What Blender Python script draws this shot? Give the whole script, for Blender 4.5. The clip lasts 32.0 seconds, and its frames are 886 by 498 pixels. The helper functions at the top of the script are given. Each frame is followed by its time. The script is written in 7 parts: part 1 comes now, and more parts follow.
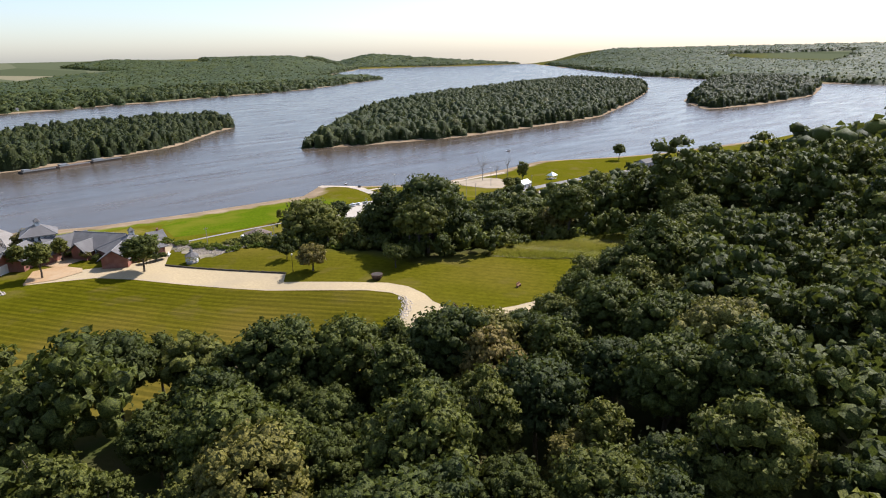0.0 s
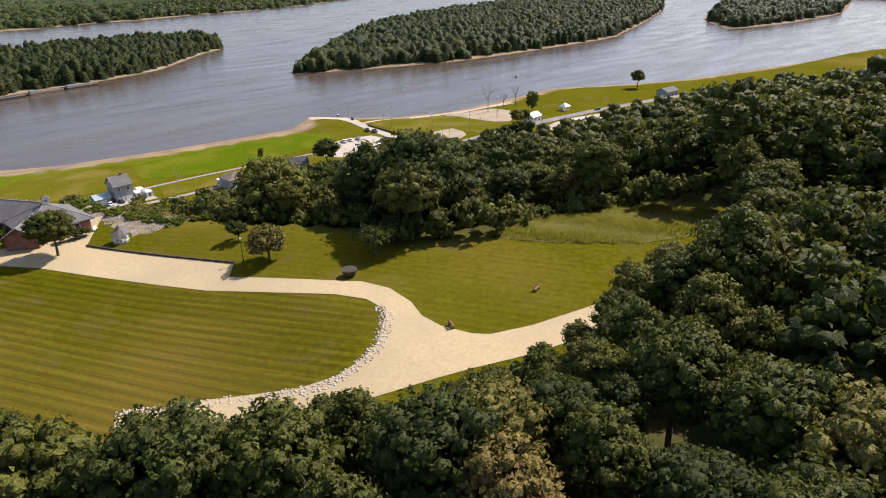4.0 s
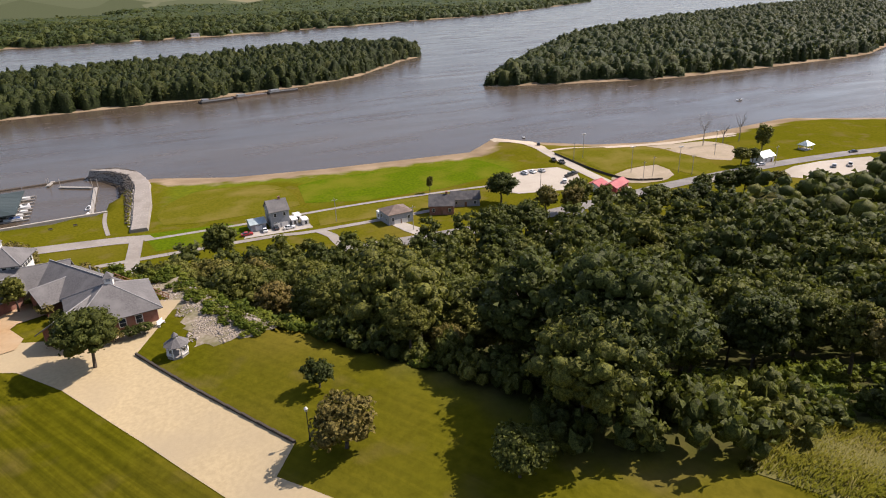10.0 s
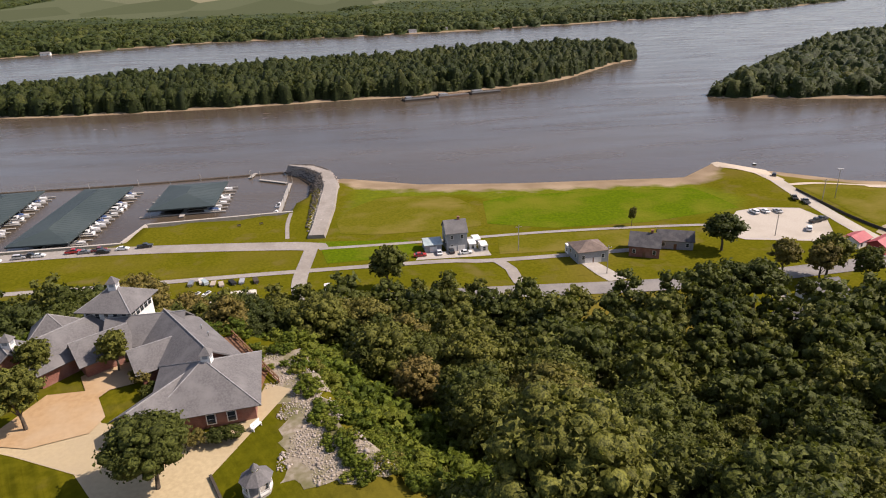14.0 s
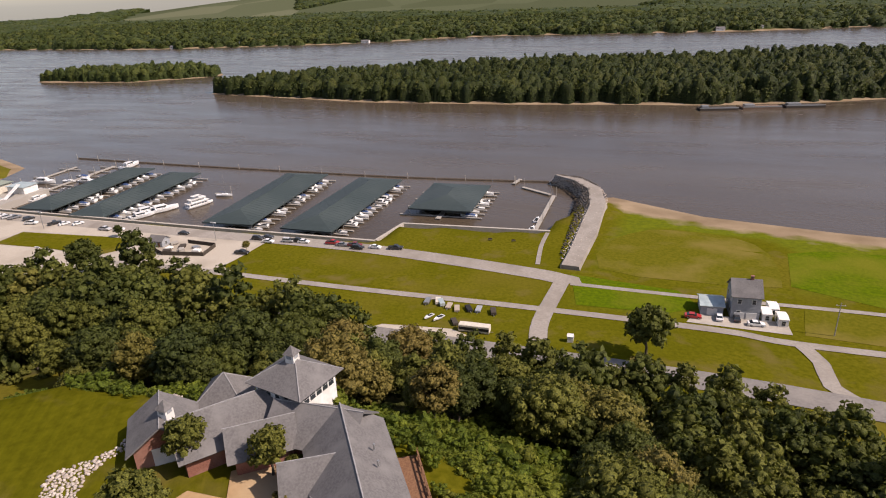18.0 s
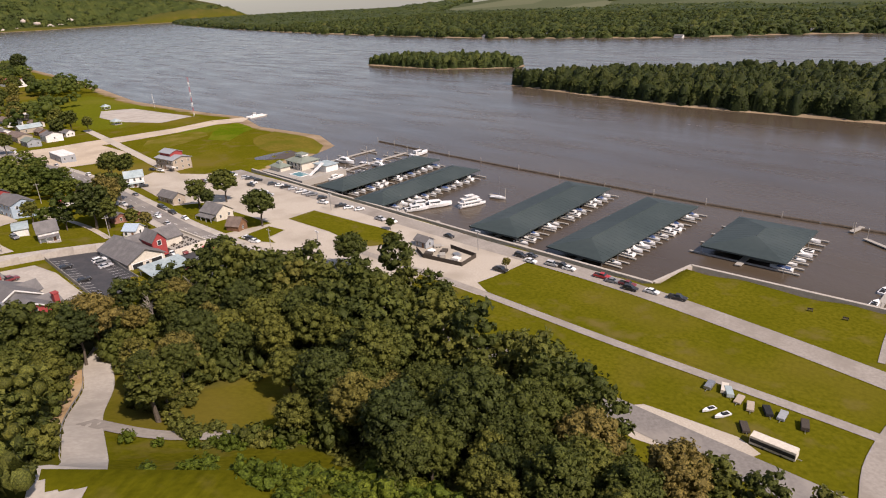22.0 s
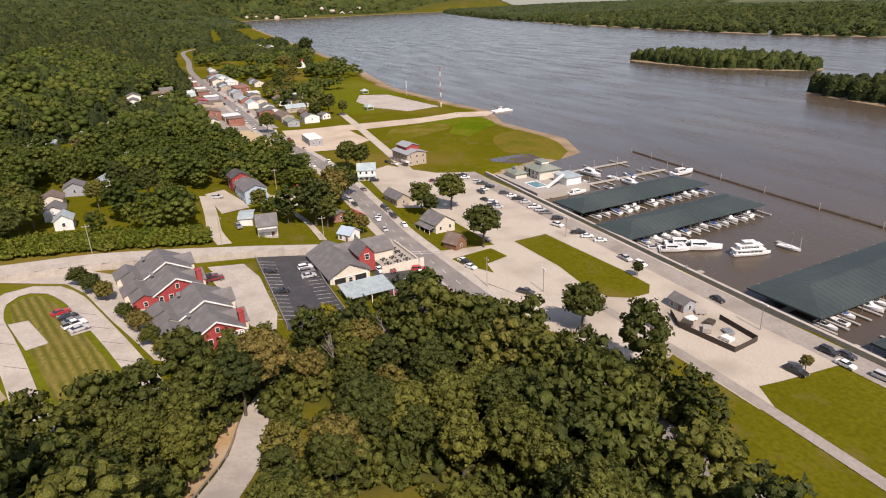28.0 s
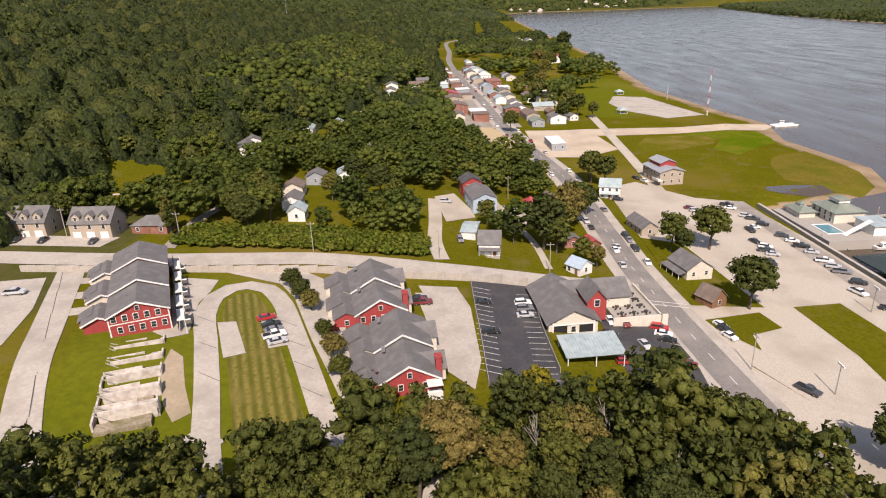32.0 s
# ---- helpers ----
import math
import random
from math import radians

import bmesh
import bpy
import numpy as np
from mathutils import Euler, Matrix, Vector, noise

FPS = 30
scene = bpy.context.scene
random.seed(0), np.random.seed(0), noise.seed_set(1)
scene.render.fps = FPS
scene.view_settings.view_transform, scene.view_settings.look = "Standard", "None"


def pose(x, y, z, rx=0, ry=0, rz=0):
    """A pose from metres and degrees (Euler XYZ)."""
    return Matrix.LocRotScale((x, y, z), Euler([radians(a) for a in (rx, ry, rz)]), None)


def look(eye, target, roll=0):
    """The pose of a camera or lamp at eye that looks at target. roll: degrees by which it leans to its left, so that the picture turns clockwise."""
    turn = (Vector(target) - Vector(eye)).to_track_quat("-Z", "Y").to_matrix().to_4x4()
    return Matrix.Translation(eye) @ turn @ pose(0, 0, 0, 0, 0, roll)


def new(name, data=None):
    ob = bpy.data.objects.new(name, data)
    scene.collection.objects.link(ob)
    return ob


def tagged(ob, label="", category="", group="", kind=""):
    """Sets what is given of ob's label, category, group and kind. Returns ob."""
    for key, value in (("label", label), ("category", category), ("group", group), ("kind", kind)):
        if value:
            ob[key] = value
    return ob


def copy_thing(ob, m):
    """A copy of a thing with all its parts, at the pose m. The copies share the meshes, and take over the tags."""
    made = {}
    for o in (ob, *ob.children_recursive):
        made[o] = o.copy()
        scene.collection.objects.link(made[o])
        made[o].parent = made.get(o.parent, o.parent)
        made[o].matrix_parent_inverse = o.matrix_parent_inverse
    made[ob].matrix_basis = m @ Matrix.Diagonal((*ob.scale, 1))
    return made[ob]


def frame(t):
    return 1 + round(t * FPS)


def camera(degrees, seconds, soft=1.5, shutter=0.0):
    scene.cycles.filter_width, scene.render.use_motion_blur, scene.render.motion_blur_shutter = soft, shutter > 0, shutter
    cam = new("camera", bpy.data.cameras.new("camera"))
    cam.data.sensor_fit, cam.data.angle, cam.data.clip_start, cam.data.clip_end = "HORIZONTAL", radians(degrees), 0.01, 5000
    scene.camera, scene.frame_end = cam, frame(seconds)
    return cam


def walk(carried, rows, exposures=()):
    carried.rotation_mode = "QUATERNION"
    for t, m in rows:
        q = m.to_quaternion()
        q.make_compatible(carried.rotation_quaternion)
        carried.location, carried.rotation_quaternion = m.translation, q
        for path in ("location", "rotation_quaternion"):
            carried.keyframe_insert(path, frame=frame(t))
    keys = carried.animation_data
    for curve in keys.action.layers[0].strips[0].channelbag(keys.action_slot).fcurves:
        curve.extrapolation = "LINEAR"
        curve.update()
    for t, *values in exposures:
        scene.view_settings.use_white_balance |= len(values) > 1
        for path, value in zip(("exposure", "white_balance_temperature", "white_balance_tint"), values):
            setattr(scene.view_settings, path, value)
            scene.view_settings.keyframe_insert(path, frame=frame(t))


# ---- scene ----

-- REQUIRED TASK --
Can you repeat, word for word, every line above from the one containing "return 1 + round(t * FPS)" down to the one containing "q.make_compatible(carried.rotation_quaternion)", including both?

-- FINISHED ANSWER --
    return 1 + round(t * FPS)


def camera(degrees, seconds, soft=1.5, shutter=0.0):
    scene.cycles.filter_width, scene.render.use_motion_blur, scene.render.motion_blur_shutter = soft, shutter > 0, shutter
    cam = new("camera", bpy.data.cameras.new("camera"))
    cam.data.sensor_fit, cam.data.angle, cam.data.clip_start, cam.data.clip_end = "HORIZONTAL", radians(degrees), 0.01, 5000
    scene.camera, scene.frame_end = cam, frame(seconds)
    return cam


def walk(carried, rows, exposures=()):
    carried.rotation_mode = "QUATERNION"
    for t, m in rows:
        q = m.to_quaternion()
        q.make_compatible(carried.rotation_quaternion)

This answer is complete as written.